= Cancosa paleolake =

Former lake at Cancosa, Chile

The paleolake of Cancosa is a former lake at Cancosa, Chile. The existence of the lake was inferred on the basis of limnic sediments in the area, which lies in the Tarapacá Region of Chile.

Presently, the area is occupied by a basin at about 3950 m altitude within the Western Cordillera and surrounded by high mountains, such as Cerro Porquesa and Sillajhuay. The area is arid (precipitation less than 200 mm/year) owing to the rain shadow of the Andes and the influence of the South Pacific High; most precipitation falls during summer.

The lake has been reconstructed on the basis of data obtained by analyzing its sediments and the biological traits of diatoms found therein.
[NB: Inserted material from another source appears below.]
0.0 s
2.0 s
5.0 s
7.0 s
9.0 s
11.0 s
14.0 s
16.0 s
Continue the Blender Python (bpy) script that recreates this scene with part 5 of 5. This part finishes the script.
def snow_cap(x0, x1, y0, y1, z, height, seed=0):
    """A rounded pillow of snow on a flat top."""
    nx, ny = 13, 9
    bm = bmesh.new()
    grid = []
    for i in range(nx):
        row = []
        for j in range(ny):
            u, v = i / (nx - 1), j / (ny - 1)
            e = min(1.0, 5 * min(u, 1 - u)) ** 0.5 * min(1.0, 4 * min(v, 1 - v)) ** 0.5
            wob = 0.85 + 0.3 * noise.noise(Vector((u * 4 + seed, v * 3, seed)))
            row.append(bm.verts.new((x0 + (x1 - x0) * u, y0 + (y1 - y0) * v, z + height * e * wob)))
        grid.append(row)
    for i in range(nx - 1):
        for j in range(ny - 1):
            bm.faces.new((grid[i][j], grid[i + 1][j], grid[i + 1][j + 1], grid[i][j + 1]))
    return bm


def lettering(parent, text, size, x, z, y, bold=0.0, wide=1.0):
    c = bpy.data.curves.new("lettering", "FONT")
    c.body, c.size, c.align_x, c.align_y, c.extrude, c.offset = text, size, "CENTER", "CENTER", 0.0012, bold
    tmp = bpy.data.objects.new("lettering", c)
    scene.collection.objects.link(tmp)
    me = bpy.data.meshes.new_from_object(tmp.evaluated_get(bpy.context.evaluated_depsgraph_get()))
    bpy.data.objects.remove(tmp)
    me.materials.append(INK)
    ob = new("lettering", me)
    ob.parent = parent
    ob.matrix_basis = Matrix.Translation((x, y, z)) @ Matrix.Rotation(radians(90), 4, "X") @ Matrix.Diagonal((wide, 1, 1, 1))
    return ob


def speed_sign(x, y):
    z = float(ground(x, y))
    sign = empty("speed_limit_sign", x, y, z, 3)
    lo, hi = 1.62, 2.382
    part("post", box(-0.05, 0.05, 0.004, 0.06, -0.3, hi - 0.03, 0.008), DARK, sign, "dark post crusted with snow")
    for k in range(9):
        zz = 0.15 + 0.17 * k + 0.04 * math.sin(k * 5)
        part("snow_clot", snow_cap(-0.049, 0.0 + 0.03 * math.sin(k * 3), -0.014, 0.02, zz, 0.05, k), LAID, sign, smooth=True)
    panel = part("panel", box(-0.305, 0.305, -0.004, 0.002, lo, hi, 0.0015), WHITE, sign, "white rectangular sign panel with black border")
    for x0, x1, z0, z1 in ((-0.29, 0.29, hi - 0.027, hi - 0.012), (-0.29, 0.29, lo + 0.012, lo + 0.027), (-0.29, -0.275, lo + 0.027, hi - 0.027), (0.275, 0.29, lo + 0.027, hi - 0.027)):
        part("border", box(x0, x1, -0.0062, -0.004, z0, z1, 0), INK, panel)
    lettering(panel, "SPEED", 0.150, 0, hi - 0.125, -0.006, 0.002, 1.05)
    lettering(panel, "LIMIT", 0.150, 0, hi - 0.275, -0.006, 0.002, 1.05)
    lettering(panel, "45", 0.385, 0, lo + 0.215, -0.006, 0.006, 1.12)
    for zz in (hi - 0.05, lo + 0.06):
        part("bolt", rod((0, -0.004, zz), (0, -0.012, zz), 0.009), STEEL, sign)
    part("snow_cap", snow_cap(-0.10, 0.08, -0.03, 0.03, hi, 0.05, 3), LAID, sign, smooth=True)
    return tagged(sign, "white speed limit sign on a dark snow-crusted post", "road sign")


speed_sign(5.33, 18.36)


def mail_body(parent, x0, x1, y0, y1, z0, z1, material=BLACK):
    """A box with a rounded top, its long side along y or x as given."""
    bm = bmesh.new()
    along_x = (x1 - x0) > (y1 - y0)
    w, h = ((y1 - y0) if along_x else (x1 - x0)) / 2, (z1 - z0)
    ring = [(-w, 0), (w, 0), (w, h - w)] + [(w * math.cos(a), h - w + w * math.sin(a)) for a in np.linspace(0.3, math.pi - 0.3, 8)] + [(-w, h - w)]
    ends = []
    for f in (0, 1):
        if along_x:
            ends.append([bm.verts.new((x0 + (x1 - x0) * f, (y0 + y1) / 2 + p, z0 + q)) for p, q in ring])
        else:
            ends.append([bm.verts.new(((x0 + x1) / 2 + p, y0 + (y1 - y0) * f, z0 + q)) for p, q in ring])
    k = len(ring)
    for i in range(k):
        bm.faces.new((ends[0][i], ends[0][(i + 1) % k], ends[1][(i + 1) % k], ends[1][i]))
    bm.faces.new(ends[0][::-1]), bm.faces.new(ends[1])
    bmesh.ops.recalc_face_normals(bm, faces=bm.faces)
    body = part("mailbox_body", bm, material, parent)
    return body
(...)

Water levels varied through its history, with the lake occasionally becoming bog-like. Most of the time, the lake reached depths of only a few meters, and it was a calm water body. Radiocarbon dating shows that shallowing occurred in the middle Holocene between 4,700 - 3,700 BP, coinciding with the mid-Holocene lowstand of Lake Titicaca. Afterwards lake levels increased until 3,000 BP; subsequently a lake level drop becomes noticeable by 1,000 BP and about 700 years before present the lake finally drained to the Salar de Coipasa, for reasons unknown although it is possible that the Rio Cancosa at that point breached the lake basin.

Presently, a few salt lakes occur in the Cancosa basin. The Cancosa River, which forms at the confluence of the Saccaya River and Ocacucho River, drains the basin today. These rivers cut into the lake sediments and are the only perennial rivers today in the area. The Cancosa River ultimately drains into the Salar de Coipasa.

The lake featured a diverse diatom flora, with over 98 taxa represented. Among the most common taxa found in lake deposits are Achnanthes lanceolata, Fragilaria capucina and Naviculadicta chilensis. Most diatoms identified are periphytic and there are no planktonic species. The lake was sometimes eutrophic and sometimes not, which may reflect volcanic influence on its waters.